Omit all pictures. Copy the rest of the material exactly.

:::

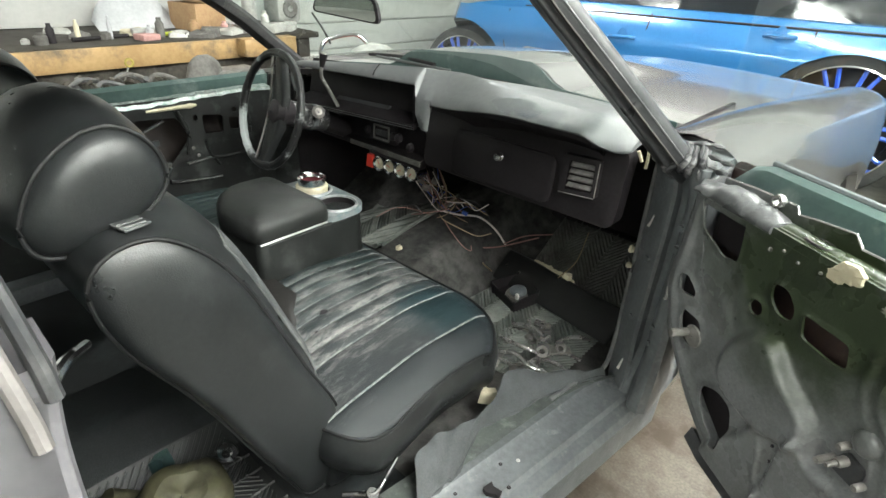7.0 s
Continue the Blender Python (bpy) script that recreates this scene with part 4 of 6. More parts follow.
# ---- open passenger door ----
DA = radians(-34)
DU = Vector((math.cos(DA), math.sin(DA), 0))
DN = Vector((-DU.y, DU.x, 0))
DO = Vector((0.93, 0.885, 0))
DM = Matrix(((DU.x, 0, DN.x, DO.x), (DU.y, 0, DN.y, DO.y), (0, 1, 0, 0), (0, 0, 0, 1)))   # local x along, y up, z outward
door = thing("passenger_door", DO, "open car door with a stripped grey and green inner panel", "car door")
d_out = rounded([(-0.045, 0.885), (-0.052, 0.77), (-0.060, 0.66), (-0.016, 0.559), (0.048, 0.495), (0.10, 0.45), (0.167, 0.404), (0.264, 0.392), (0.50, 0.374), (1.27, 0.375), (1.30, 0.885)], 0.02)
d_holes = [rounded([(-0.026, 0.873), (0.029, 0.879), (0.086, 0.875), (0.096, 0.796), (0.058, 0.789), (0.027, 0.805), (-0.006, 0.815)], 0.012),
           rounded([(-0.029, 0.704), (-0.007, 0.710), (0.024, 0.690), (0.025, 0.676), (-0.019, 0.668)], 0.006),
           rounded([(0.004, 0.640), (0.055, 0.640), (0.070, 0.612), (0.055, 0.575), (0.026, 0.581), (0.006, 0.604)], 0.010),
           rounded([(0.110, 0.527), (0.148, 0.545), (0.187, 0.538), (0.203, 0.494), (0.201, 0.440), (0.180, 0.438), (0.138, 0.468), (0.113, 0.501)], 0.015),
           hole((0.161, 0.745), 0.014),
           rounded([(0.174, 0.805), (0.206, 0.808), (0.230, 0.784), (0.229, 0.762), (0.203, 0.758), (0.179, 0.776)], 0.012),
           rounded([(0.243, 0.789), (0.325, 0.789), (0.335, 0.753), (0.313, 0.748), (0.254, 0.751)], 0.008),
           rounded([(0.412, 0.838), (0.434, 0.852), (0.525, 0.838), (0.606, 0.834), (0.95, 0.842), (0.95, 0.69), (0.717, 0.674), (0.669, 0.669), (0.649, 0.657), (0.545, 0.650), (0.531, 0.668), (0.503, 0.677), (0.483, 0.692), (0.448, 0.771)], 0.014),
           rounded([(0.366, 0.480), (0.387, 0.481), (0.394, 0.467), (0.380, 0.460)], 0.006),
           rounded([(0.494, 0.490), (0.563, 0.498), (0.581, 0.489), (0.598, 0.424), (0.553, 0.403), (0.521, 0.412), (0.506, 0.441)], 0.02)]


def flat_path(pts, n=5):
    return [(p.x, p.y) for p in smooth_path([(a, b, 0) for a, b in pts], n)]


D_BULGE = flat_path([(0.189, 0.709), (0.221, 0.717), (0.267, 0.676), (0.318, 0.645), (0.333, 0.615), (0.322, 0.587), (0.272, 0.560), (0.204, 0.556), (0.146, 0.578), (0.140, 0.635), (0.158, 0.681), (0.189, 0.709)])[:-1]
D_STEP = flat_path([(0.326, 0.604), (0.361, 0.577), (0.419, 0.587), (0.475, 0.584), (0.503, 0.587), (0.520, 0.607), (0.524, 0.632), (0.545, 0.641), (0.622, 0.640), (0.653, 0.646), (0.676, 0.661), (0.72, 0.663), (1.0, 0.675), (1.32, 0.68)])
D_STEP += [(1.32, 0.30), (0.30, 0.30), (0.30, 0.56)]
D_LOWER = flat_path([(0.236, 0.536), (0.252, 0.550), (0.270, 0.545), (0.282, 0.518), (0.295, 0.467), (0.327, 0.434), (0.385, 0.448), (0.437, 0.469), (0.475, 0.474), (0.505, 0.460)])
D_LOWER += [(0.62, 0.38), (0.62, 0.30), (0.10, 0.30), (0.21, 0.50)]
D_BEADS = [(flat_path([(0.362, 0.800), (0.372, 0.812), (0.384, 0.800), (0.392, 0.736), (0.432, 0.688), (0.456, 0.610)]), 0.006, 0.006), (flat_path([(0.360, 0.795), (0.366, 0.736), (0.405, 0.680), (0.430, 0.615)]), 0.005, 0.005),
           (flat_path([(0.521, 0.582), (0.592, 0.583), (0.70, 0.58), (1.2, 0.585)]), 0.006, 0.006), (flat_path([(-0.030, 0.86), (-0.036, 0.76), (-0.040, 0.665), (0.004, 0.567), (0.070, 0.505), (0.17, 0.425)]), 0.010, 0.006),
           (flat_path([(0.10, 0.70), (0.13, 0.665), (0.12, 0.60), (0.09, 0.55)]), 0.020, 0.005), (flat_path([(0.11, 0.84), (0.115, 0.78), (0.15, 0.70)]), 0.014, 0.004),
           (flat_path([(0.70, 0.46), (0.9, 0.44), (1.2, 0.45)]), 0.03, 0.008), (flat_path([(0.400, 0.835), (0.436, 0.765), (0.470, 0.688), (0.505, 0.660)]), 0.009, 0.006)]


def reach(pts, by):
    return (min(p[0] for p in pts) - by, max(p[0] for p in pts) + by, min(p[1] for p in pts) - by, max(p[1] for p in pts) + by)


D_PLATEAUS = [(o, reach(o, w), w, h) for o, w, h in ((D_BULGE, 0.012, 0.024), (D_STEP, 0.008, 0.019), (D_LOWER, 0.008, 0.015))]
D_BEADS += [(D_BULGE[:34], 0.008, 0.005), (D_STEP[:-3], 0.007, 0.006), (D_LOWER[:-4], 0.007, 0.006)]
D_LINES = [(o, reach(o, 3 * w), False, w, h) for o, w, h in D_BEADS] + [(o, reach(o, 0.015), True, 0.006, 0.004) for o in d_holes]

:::

- REPLY TO THE TASK
7.0 s
Continue the Blender Python (bpy) script that recreates this scene with part 4 of 6. More parts follow.
# ---- open passenger door ----
DA = radians(-34)
DU = Vector((math.cos(DA), math.sin(DA), 0))
DN = Vector((-DU.y, DU.x, 0))
DO = Vector((0.93, 0.885, 0))
DM = Matrix(((DU.x, 0, DN.x, DO.x), (DU.y, 0, DN.y, DO.y), (0, 1, 0, 0), (0, 0, 0, 1)))   # local x along, y up, z outward
door = thing("passenger_door", DO, "open car door with a stripped grey and green inner panel", "car door")
d_out = rounded([(-0.045, 0.885), (-0.052, 0.77), (-0.060, 0.66), (-0.016, 0.559), (0.048, 0.495), (0.10, 0.45), (0.167, 0.404), (0.264, 0.392), (0.50, 0.374), (1.27, 0.375), (1.30, 0.885)], 0.02)
d_holes = [rounded([(-0.026, 0.873), (0.029, 0.879), (0.086, 0.875), (0.096, 0.796), (0.058, 0.789), (0.027, 0.805), (-0.006, 0.815)], 0.012),
           rounded([(-0.029, 0.704), (-0.007, 0.710), (0.024, 0.690), (0.025, 0.676), (-0.019, 0.668)], 0.006),
           rounded([(0.004, 0.640), (0.055, 0.640), (0.070, 0.612), (0.055, 0.575), (0.026, 0.581), (0.006, 0.604)], 0.010),
           rounded([(0.110, 0.527), (0.148, 0.545), (0.187, 0.538), (0.203, 0.494), (0.201, 0.440), (0.180, 0.438), (0.138, 0.468), (0.113, 0.501)], 0.015),
           hole((0.161, 0.745), 0.014),
           rounded([(0.174, 0.805), (0.206, 0.808), (0.230, 0.784), (0.229, 0.762), (0.203, 0.758), (0.179, 0.776)], 0.012),
           rounded([(0.243, 0.789), (0.325, 0.789), (0.335, 0.753), (0.313, 0.748), (0.254, 0.751)], 0.008),
           rounded([(0.412, 0.838), (0.434, 0.852), (0.525, 0.838), (0.606, 0.834), (0.95, 0.842), (0.95, 0.69), (0.717, 0.674), (0.669, 0.669), (0.649, 0.657), (0.545, 0.650), (0.531, 0.668), (0.503, 0.677), (0.483, 0.692), (0.448, 0.771)], 0.014),
           rounded([(0.366, 0.480), (0.387, 0.481), (0.394, 0.467), (0.380, 0.460)], 0.006),
           rounded([(0.494, 0.490), (0.563, 0.498), (0.581, 0.489), (0.598, 0.424), (0.553, 0.403), (0.521, 0.412), (0.506, 0.441)], 0.02)]


def flat_path(pts, n=5):
    return [(p.x, p.y) for p in smooth_path([(a, b, 0) for a, b in pts], n)]


D_BULGE = flat_path([(0.189, 0.709), (0.221, 0.717), (0.267, 0.676), (0.318, 0.645), (0.333, 0.615), (0.322, 0.587), (0.272, 0.560), (0.204, 0.556), (0.146, 0.578), (0.140, 0.635), (0.158, 0.681), (0.189, 0.709)])[:-1]
D_STEP = flat_path([(0.326, 0.604), (0.361, 0.577), (0.419, 0.587), (0.475, 0.584), (0.503, 0.587), (0.520, 0.607), (0.524, 0.632), (0.545, 0.641), (0.622, 0.640), (0.653, 0.646), (0.676, 0.661), (0.72, 0.663), (1.0, 0.675), (1.32, 0.68)])
D_STEP += [(1.32, 0.30), (0.30, 0.30), (0.30, 0.56)]
D_LOWER = flat_path([(0.236, 0.536), (0.252, 0.550), (0.270, 0.545), (0.282, 0.518), (0.295, 0.467), (0.327, 0.434), (0.385, 0.448), (0.437, 0.469), (0.475, 0.474), (0.505, 0.460)])
D_LOWER += [(0.62, 0.38), (0.62, 0.30), (0.10, 0.30), (0.21, 0.50)]
D_BEADS = [(flat_path([(0.362, 0.800), (0.372, 0.812), (0.384, 0.800), (0.392, 0.736), (0.432, 0.688), (0.456, 0.610)]), 0.006, 0.006), (flat_path([(0.360, 0.795), (0.366, 0.736), (0.405, 0.680), (0.430, 0.615)]), 0.005, 0.005),
           (flat_path([(0.521, 0.582), (0.592, 0.583), (0.70, 0.58), (1.2, 0.585)]), 0.006, 0.006), (flat_path([(-0.030, 0.86), (-0.036, 0.76), (-0.040, 0.665), (0.004, 0.567), (0.070, 0.505), (0.17, 0.425)]), 0.010, 0.006),
           (flat_path([(0.10, 0.70), (0.13, 0.665), (0.12, 0.60), (0.09, 0.55)]), 0.020, 0.005), (flat_path([(0.11, 0.84), (0.115, 0.78), (0.15, 0.70)]), 0.014, 0.004),
           (flat_path([(0.70, 0.46), (0.9, 0.44), (1.2, 0.45)]), 0.03, 0.008), (flat_path([(0.400, 0.835), (0.436, 0.765), (0.470, 0.688), (0.505, 0.660)]), 0.009, 0.006)]


def reach(pts, by):
    return (min(p[0] for p in pts) - by, max(p[0] for p in pts) + by, min(p[1] for p in pts) - by, max(p[1] for p in pts) + by)


D_PLATEAUS = [(o, reach(o, w), w, h) for o, w, h in ((D_BULGE, 0.012, 0.024), (D_STEP, 0.008, 0.019), (D_LOWER, 0.008, 0.015))]
D_BEADS += [(D_BULGE[:34], 0.008, 0.005), (D_STEP[:-3], 0.007, 0.006), (D_LOWER[:-4], 0.007, 0.006)]
D_LINES = [(o, reach(o, 3 * w), False, w, h) for o, w, h in D_BEADS] + [(o, reach(o, 0.015), True, 0.006, 0.004) for o in d_holes]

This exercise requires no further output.